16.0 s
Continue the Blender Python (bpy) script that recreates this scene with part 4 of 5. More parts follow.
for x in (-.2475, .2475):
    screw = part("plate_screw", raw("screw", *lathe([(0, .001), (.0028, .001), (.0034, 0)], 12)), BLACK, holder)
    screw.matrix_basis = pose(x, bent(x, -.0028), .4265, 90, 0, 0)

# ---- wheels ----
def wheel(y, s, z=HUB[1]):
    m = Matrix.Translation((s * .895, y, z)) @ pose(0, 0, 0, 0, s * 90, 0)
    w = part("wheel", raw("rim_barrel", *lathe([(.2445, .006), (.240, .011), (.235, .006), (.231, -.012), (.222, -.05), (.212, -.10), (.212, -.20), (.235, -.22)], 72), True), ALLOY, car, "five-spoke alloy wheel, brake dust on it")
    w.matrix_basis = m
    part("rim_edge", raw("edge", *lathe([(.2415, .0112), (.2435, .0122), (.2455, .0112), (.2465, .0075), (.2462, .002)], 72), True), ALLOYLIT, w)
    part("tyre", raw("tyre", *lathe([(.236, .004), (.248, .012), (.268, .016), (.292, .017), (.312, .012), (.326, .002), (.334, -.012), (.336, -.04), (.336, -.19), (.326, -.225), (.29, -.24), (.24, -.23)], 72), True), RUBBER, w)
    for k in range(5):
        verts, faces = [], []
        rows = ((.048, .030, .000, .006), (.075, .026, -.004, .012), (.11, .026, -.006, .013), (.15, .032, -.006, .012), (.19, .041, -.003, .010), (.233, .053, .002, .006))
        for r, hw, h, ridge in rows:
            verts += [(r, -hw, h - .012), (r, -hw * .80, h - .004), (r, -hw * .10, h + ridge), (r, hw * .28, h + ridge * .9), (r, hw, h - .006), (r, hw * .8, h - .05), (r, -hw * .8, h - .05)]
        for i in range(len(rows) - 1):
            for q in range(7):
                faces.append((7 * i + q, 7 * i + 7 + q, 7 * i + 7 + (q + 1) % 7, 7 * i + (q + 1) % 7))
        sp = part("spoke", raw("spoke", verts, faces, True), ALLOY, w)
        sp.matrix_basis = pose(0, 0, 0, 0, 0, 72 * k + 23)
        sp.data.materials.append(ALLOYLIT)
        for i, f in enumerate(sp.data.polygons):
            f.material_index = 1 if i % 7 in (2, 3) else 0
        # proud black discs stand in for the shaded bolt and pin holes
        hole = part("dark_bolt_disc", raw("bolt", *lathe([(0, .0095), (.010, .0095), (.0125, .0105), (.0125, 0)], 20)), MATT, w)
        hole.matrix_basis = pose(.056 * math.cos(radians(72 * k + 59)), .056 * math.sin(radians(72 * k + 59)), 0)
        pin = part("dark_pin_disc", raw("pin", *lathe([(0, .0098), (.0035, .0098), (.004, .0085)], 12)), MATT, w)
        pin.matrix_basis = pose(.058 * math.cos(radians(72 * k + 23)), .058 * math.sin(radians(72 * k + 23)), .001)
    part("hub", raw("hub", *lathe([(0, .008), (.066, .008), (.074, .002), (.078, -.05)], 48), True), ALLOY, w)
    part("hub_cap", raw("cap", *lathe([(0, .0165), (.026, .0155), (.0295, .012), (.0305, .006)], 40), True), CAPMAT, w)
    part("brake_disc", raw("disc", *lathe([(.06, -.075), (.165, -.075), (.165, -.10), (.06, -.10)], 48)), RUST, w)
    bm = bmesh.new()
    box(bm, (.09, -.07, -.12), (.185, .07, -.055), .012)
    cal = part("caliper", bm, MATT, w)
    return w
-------
**What is asked:** Look above for the line containing "Continue the Blender". Output from there through the line containing "screw.matrix_basis = pose(x, bent(x, -.0028), .4265, 90, 0, 0)", exactly and inclusively.

**Complete output:**
Continue the Blender Python (bpy) script that recreates this scene with part 4 of 5. More parts follow.
for x in (-.2475, .2475):
    screw = part("plate_screw", raw("screw", *lathe([(0, .001), (.0028, .001), (.0034, 0)], 12)), BLACK, holder)
    screw.matrix_basis = pose(x, bent(x, -.0028), .4265, 90, 0, 0)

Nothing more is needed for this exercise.